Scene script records
------------------------------------------------
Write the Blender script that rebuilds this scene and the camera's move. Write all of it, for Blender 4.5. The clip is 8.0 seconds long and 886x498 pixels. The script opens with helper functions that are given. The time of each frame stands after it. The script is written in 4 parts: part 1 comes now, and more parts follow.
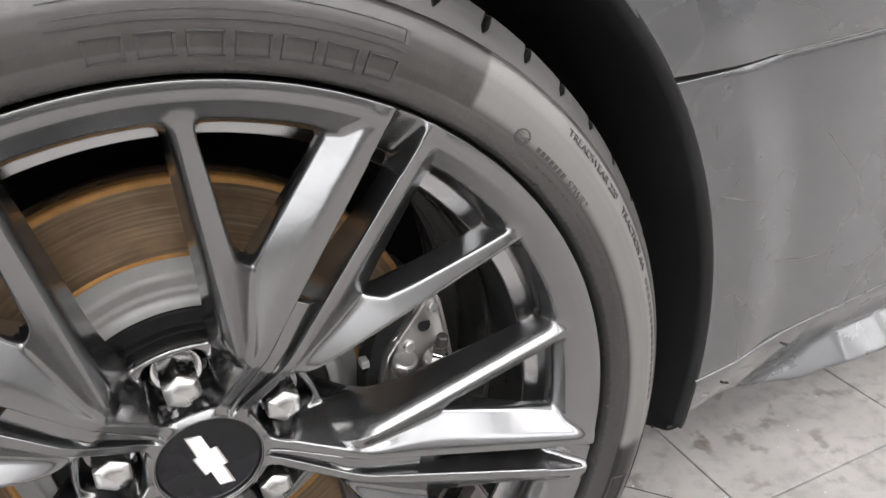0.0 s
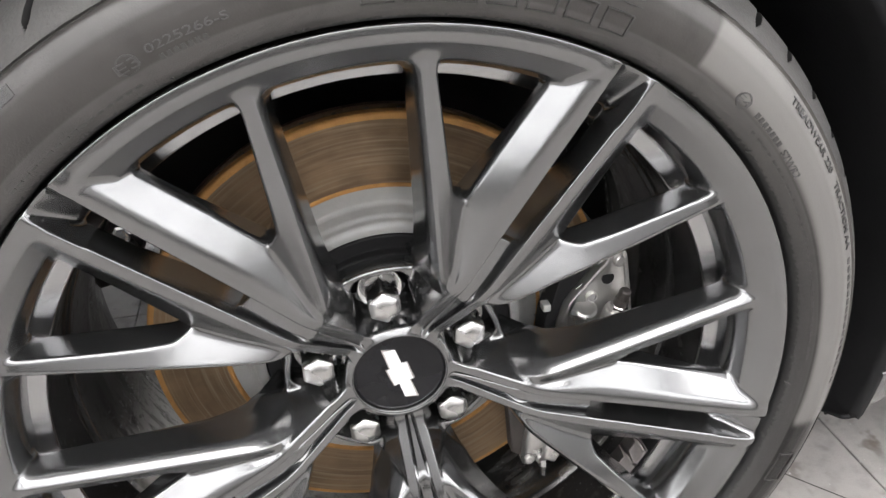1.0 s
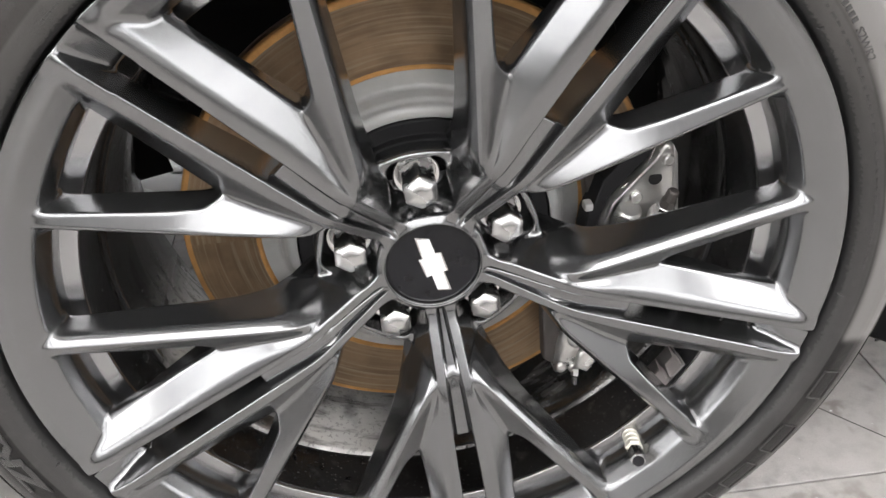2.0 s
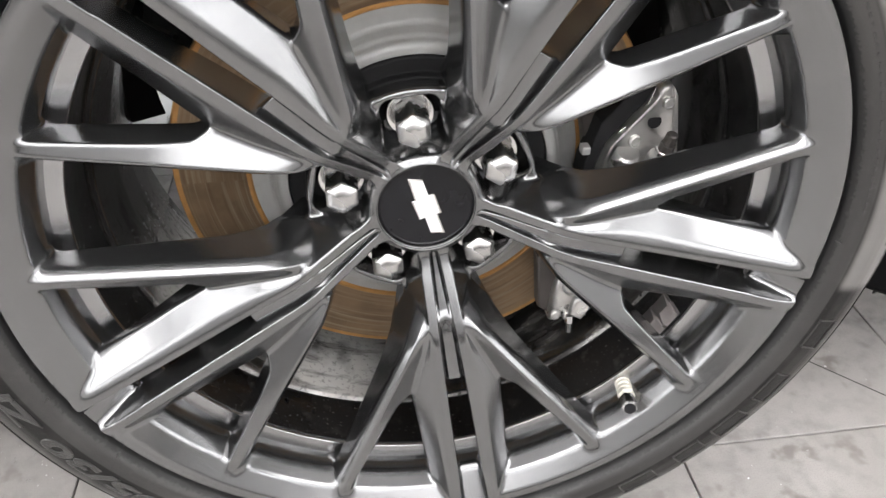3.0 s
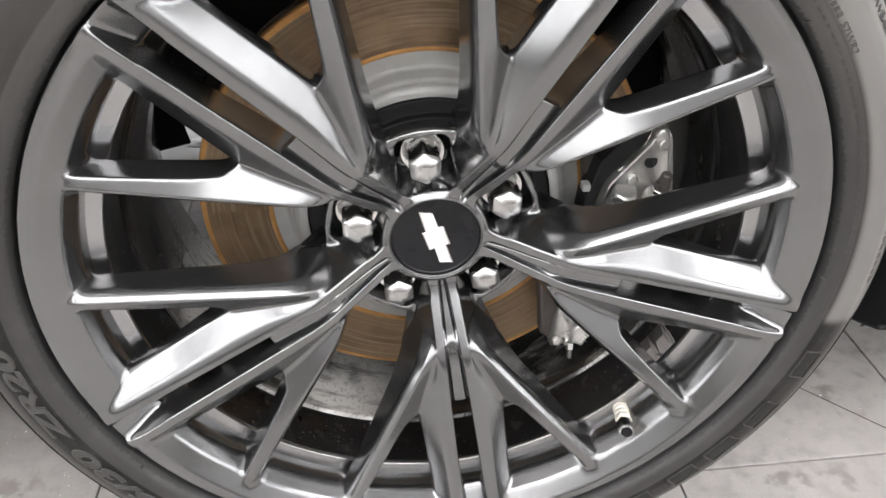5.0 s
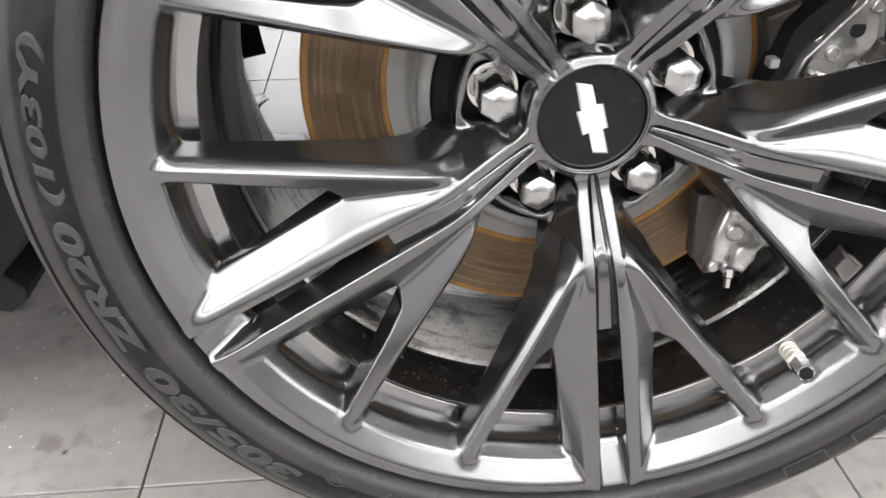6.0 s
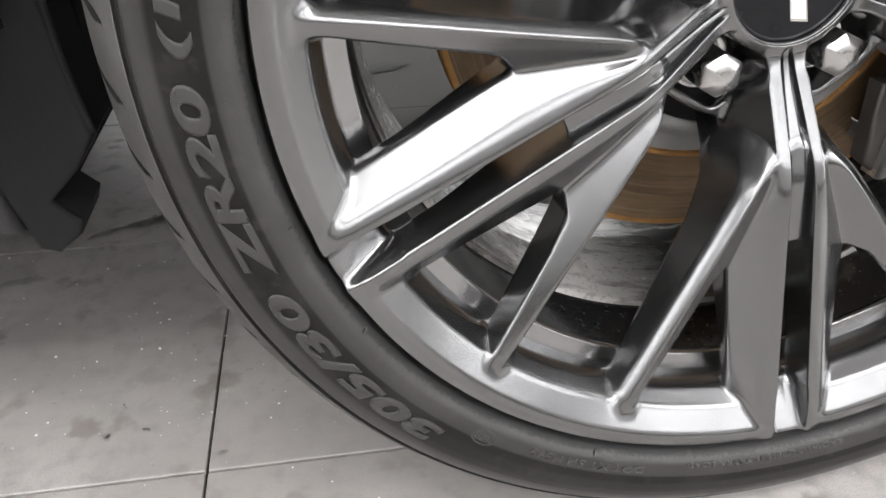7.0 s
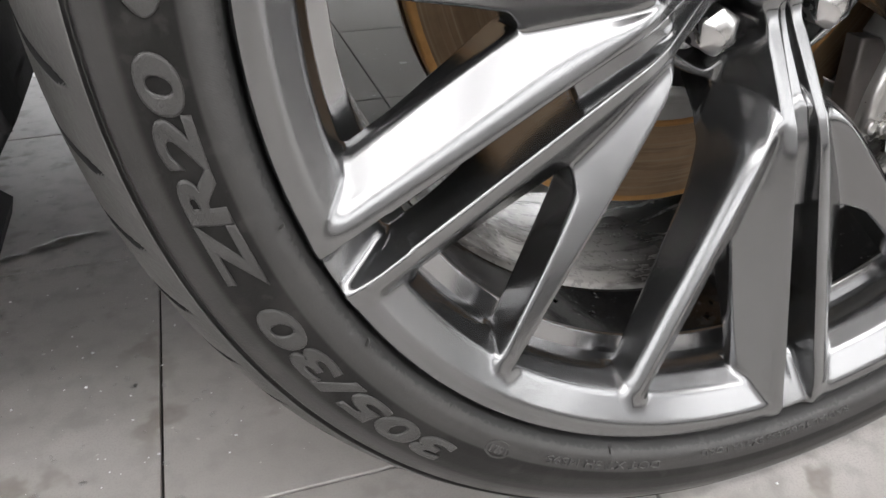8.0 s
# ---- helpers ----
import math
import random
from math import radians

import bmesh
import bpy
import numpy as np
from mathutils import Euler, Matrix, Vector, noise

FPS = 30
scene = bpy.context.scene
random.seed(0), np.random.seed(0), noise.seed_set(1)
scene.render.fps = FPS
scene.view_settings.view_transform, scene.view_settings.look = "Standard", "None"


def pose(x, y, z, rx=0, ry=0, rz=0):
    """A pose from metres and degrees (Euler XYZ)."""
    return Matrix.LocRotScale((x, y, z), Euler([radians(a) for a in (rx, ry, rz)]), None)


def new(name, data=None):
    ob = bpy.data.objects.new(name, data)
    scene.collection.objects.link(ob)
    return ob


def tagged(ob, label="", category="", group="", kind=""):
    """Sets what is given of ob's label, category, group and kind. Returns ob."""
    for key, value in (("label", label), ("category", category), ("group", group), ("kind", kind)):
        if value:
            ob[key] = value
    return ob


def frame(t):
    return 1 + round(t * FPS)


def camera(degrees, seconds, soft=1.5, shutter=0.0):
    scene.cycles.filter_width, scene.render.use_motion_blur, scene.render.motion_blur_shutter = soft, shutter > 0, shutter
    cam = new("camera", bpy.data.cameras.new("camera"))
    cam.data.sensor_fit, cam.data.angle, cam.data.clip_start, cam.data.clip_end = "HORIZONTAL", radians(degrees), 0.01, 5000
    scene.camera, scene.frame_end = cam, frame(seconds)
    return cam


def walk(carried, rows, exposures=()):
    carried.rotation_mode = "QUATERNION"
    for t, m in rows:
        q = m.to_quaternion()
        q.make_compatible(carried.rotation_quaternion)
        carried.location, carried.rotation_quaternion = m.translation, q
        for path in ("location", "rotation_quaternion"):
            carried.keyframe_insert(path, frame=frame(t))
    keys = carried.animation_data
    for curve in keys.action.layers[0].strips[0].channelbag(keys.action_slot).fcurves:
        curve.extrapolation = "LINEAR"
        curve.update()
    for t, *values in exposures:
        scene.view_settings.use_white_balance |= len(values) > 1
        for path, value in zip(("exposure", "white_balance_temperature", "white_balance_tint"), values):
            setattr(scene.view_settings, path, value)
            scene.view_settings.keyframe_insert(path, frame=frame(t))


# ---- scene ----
cam = camera(61.26, 8.0)
ROWS = [
    (0.0, -0.0131, -0.3518, 0.6879, 62.69, 2.12, -25.76),
    (0.5, -0.0397, -0.3619, 0.6965, 61.44, 2.35, -17.66),
    (1.0, -0.0521, -0.3687, 0.6934, 60.02, 1.85, -12.53),
    (1.5, -0.0513, -0.3739, 0.6739, 58.46, 1.33, -9.79),
    (2.0, -0.0516, -0.3769, 0.6457, 56.40, 1.14, -8.34),
    (2.2, -0.0508, -0.3777, 0.6331, 55.78, 0.90, -8.29),
    (3.3, -0.0404, -0.3811, 0.6291, 52.92, 0.24, -7.25),
    (3.5, -0.0314, -0.3842, 0.6569, 52.70, 0.56, -6.65),
    (4.0, -0.0324, -0.3999, 0.6728, 53.62, 0.47, -6.75),
    (4.2, -0.0325, -0.4096, 0.6718, 53.55, 0.39, -6.85),
    (5.3, -0.0603, -0.3972, 0.6305, 56.85, 0.04, -6.23),
    (5.5, -0.0710, -0.3827, 0.5971, 57.83, 0.26, -5.56),
    (6.0, -0.1319, -0.3552, 0.5248, 56.50, 0.13, -5.28),
    (6.5, -0.1985, -0.3254, 0.4817, 56.87, 0.20, -6.04),
    (7.0, -0.2460, -0.2945, 0.4278, 56.77, -0.06, -9.64),
    (7.5, -0.2604, -0.2698, 0.4089, 56.82, -0.49, -15.50),
    (8.0, -0.2849, -0.2457, 0.3967, 57.05, -0.40, -18.61),
]

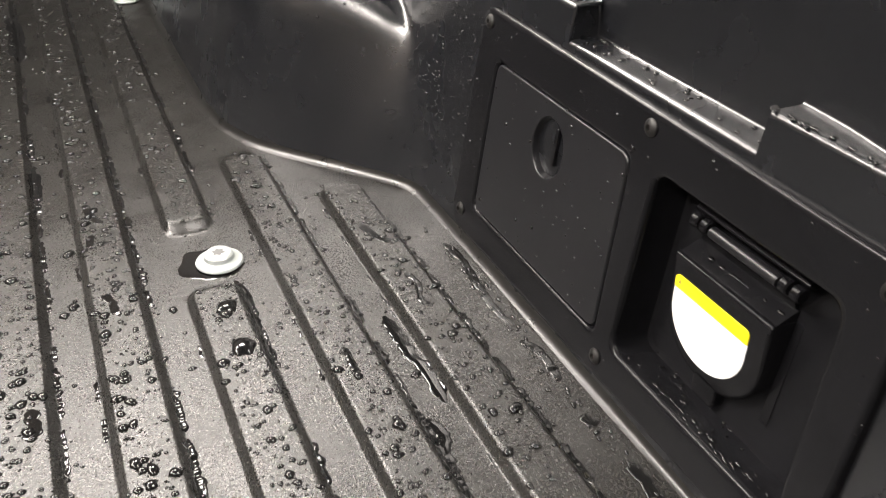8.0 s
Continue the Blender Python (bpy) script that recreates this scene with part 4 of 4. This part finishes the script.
------------------------------------------------
[Instructions to follow]
Transcribe the records verbatim and omit the images.

[The output]
Write the Blender script that rebuilds this scene and the camera's move. Write all of it, for Blender 4.5. The clip is 8.0 seconds long and 886x498 pixels. The script opens with helper functions that are given. The time of each frame stands after it. The script is written in 4 parts: part 1 comes now, and more parts follow.
0.0 s
1.0 s
2.0 s
3.0 s
5.0 s
6.0 s
7.0 s
8.0 s
# ---- helpers ----
import math
import random
from math import radians

import bmesh
import bpy
import numpy as np
from mathutils import Euler, Matrix, Vector, noise

FPS = 30
scene = bpy.context.scene
random.seed(0), np.random.seed(0), noise.seed_set(1)
scene.render.fps = FPS
scene.view_settings.view_transform, scene.view_settings.look = "Standard", "None"


def pose(x, y, z, rx=0, ry=0, rz=0):
    """A pose from metres and degrees (Euler XYZ)."""
    return Matrix.LocRotScale((x, y, z), Euler([radians(a) for a in (rx, ry, rz)]), None)


def new(name, data=None):
    ob = bpy.data.objects.new(name, data)
    scene.collection.objects.link(ob)
    return ob


def tagged(ob, label="", category="", group="", kind=""):
    """Sets what is given of ob's label, category, group and kind. Returns ob."""
    for key, value in (("label", label), ("category", category), ("group", group), ("kind", kind)):
        if value:
            ob[key] = value
    return ob


def frame(t):
    return 1 + round(t * FPS)


def camera(degrees, seconds, soft=1.5, shutter=0.0):
    scene.cycles.filter_width, scene.render.use_motion_blur, scene.render.motion_blur_shutter = soft, shutter > 0, shutter
    cam = new("camera", bpy.data.cameras.new("camera"))
    cam.data.sensor_fit, cam.data.angle, cam.data.clip_start, cam.data.clip_end = "HORIZONTAL", radians(degrees), 0.01, 5000
    scene.camera, scene.frame_end = cam, frame(seconds)
    return cam


def walk(carried, rows, exposures=()):
    carried.rotation_mode = "QUATERNION"
    for t, m in rows:
        q = m.to_quaternion()
        q.make_compatible(carried.rotation_quaternion)
        carried.location, carried.rotation_quaternion = m.translation, q
        for path in ("location", "rotation_quaternion"):
            carried.keyframe_insert(path, frame=frame(t))
    keys = carried.animation_data
    for curve in keys.action.layers[0].strips[0].channelbag(keys.action_slot).fcurves:
        curve.extrapolation = "LINEAR"
        curve.update()
    for t, *values in exposures:
        scene.view_settings.use_white_balance |= len(values) > 1
        for path, value in zip(("exposure", "white_balance_temperature", "white_balance_tint"), values):
            setattr(scene.view_settings, path, value)
            scene.view_settings.keyframe_insert(path, frame=frame(t))


# ---- scene ----
cam = camera(61.26, 8.0)
ROWS = [
    (0.0, -0.0131, -0.3518, 0.6879, 62.69, 2.12, -25.76),
    (0.5, -0.0397, -0.3619, 0.6965, 61.44, 2.35, -17.66),
    (1.0, -0.0521, -0.3687, 0.6934, 60.02, 1.85, -12.53),
    (1.5, -0.0513, -0.3739, 0.6739, 58.46, 1.33, -9.79),
    (2.0, -0.0516, -0.3769, 0.6457, 56.40, 1.14, -8.34),
    (2.2, -0.0508, -0.3777, 0.6331, 55.78, 0.90, -8.29),
    (3.3, -0.0404, -0.3811, 0.6291, 52.92, 0.24, -7.25),
    (3.5, -0.0314, -0.3842, 0.6569, 52.70, 0.56, -6.65),
    (4.0, -0.0324, -0.3999, 0.6728, 53.62, 0.47, -6.75),
    (4.2, -0.0325, -0.4096, 0.6718, 53.55, 0.39, -6.85),
    (5.3, -0.0603, -0.3972, 0.6305, 56.85, 0.04, -6.23),
    (5.5, -0.0710, -0.3827, 0.5971, 57.83, 0.26, -5.56),
    (6.0, -0.1319, -0.3552, 0.5248, 56.50, 0.13, -5.28),
    (6.5, -0.1985, -0.3254, 0.4817, 56.87, 0.20, -6.04),
    (7.0, -0.2460, -0.2945, 0.4278, 56.77, -0.06, -9.64),
    (7.5, -0.2604, -0.2698, 0.4089, 56.82, -0.49, -15.50),
    (8.0, -0.2849, -0.2457, 0.3967, 57.05, -0.40, -18.61),
]

8.0 s
Continue the Blender Python (bpy) script that recreates this scene with part 4 of 4. This part finishes the script.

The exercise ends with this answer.